Happy 2008. My only resolution this year is to not make any notable life changes in the month of January so I don't look like the sort of person who makes new year's resolutions.
I'm feeling a lot better (not perfect, but better), and I'm back at work today. I'm kind of thinking that I wish I'd have taken Wednesday through Friday off this week; one day is not enough to recuperate from a vacation. But, I got most everything done I needed to get done before leaving, so at least there wasn't a bunch of work waiting for me when I got home. I mostly played around with the Xbox yesterday.
I decided to buy Burnout Revenge (Burnout 4) for $30 over Christmas instead of Burnout Paradise (Burnout 5) for $60 when it comes out in a few weeks. I figure that Paradise will probably be down to $30-40 by the time I'm interested in buying it (if that time even comes), so I'll have ended up getting two games for the price of one, and one of them is one I've played more than a demo of before, so I know it's good. It's a fun and violent driving game. I hesitate to call it a racing game, as the focus is less on racing and more on destruction of property.
I've also been playing through a lot of the free demos on Xbox Live Arcade when I've found the time, which has been enjoyable. I got Carcassonne ($10 must-buy) a few minutes after buying the console, and I also bought Band of Bugs ($10 for Xbox, or $15 for Windows, free demo available) right before leaving, which I finished yesterday, and it's a great time too. It's totally different from Burnout—it's a turn-based strategy and puzzle game. Sort of like the combat of classics like X-COM and Heroes of Might and Magic, but streamlined for the TV. I also picked up the Xbox Live Arcade Unplugged Volume 1 ($7 or so online, includes 1 month of Gold), which was originally called "Geometry Wars and Bejeweled and some other stuff you don't care about on one DVD," though Wik: Fable of Souls has been a fun little puzzle diversion too. I decided that I could use a change in theme after playing several shooters on the PC and having several more shooters on the PC in the game queue.

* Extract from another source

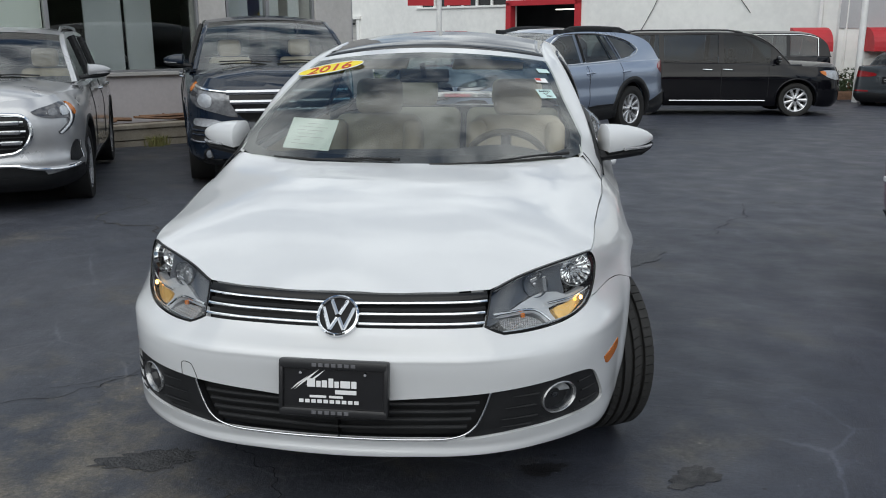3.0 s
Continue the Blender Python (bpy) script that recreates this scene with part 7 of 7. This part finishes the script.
s = part("sticker_face", ov, STICKER_Y, year)
s.matrix_basis = ym
rim_ = tube([(.158 * math.cos(t), .054 * math.sin(t), 0) for t in np.linspace(0, 2 * math.pi, 40, endpoint=False)], .0025, 5, True)
s = part("sticker_edge", rim_, PRINT_WHITE, year)
s.matrix_basis = ym
words("year_figures", "2016", .108, ym @ Matrix.Translation((0, -.036, .001)), STICKER_R, year, .0006, .0006)
sheet = thing("price_sheet", "pale printed sheet behind the windscreen", "paper")
sheet_x, sheet_y = Vector((.203, -.018, -.001)).normalized(), Vector((.035, .100, .111)).normalized()
sheet_m = Matrix((sheet_x, sheet_y, sheet_x.cross(sheet_y).normalized())).transposed().to_4x4()
sheet_m.translation = (-.408, .344, 1.039)
s = part("sheet", box((-.102, -.077, -.001), (.102, .077, .0)), material("pale_sheet", (.66, .74, .72), .6, 0, .04, 20), sheet)
s.matrix_basis = sheet_m
for k, (w, dx) in enumerate(((.06, 0), (.13, .0), (.11, -.01), (.08, -.02), (.13, 0), (.03, -.05), (.10, -.02))):
    b_ = part("print_line", box((-w / 2 + dx, .050 - .017 * k, .0), (w / 2 + dx, .0525 - .017 * k, .0006)), LAMP_GREY, sheet)
    b_.matrix_basis = sheet_m
saf = thing("safety_sticker", "pale green safety check sticker on the windscreen", "sticker")
fm_ = screen_pose(.89, .535, .004, 0)
s = part("sticker_face", box((-.036, -.034, -.0006), (.036, .034, .0)), STICKER_PALE, saf)
s.matrix_basis = fm_
words("safety_word", "SAFETY", .016, fm_ @ Matrix.Translation((0, .013, .0006)), INK, saf, .0004, .0004)
words("ok_word", "OK", .017, fm_ @ Matrix.Translation((.006, -.026, .0006)), INK, saf, .0004, .0004)
s = part("tick", tube([(-.012, .002, .0008), (-.004, -.007, .0008), (.012, .009, .0008)], .0016, 4), INK, saf)
s.matrix_basis = fm_
for u, v, mat, lab in ((.885, .69, PRINT_WHITE, "small white and red sticker"), (.925, .82, STICKER_PALE, "small pale green sticker")):
    st = thing("small_sticker", lab + " on the windscreen", "sticker")
    m_ = screen_pose(u, v, .004)
    s = part("sticker_face", box((-.026, -.020, -.0006), (.026, .020, .0)), mat, st)
    s.matrix_basis = m_
    if mat is PRINT_WHITE:
        s = part("sticker_mark", box((-.024, -.004, .0), (.0, .018, .0006)), STICKER_R, st)
        s.matrix_basis = m_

And now for a big topic change that I'm sure I'll wrap around and tie into this mishmash of a post eventually: my dad bought BioShock recently. His old Pentium 4 2.4 GHz with 512 MB of RAM and a GeForce FX 5200 wasn't really up to the task, so he bought another 2 GB of RAM and had me install it while I was there. After he installed the game, he was informed that he didn't meet the system requirements; it needs a much better video card than that. So he had me help him pick out a new card. Circuit City had a nice deal on a GeForce 7600 512MB card and their site said it was in stock in the Lincoln store. So, we went in, they didn't have it, we went home. Then he decided to buy it online anyway, selecting in-store pickup, and then went back to the store. They have this policy where if they don't have your order ready in 24 minutes, they give you $24. So, he got his $24, as they clearly didn't have it in stock within 24 minutes. Sometimes my dad impresses me with the lengths to which he'll go to make sure that he gets what he thinks is a fair deal with dealing with businesses.
Anyway, with the RAM and the video card, he'll be putting about $150 into the PC. It occurred to me upon returning here that maybe he should just have a console. I feel somewhat like a traitor for saying that, but I think that maybe it would work out better for him. The selection of titles available for consoles is so much broader now than it used to be, especially now that there are things that I'd consider "PC titles" coming out on consoles first, like Knights of the Old Republic and Mass Effect and Gears of War. Really the only genre that he likes that he'd be missing out on is adventure games (à la Sam and Max), which barely exist nowadays anyway. And, he's not "good" at controlling games with the mouse and keyboard, so moving to a controller probably wouldn't feel like a step back to him. He'd save a lot of effort, and versus occasionally upgrading his PC to play games, perhaps some money as well. Their PC is getting pretty ancient anyway, and he'll want to upgrade in a couple years, but maybe the next time he wants a better gaming experience, I'll finally suggest that he get a console instead, and not bother with gaming on the PC anymore.
Vista's Windows Experience Index is exactly what he needs to make PC gaming practical for him: simple numbers that tell him whether games are going to run well or not, and what needs upgrading. The trouble is, he doesn't have Vista, and games don't say what numbers they need on the box. I'm so used to it all that I had kind of forgotten how ridiculously complicated gaming on the PC is. I don't mind complicated... I like complicated. Normal people don't.
I don't really think PC gaming is dying. I think it's just as great as it always was. But maybe console gaming has gotten so much better over the past decade that I question whether gaming on the PC is "worth it" for normal people anymore.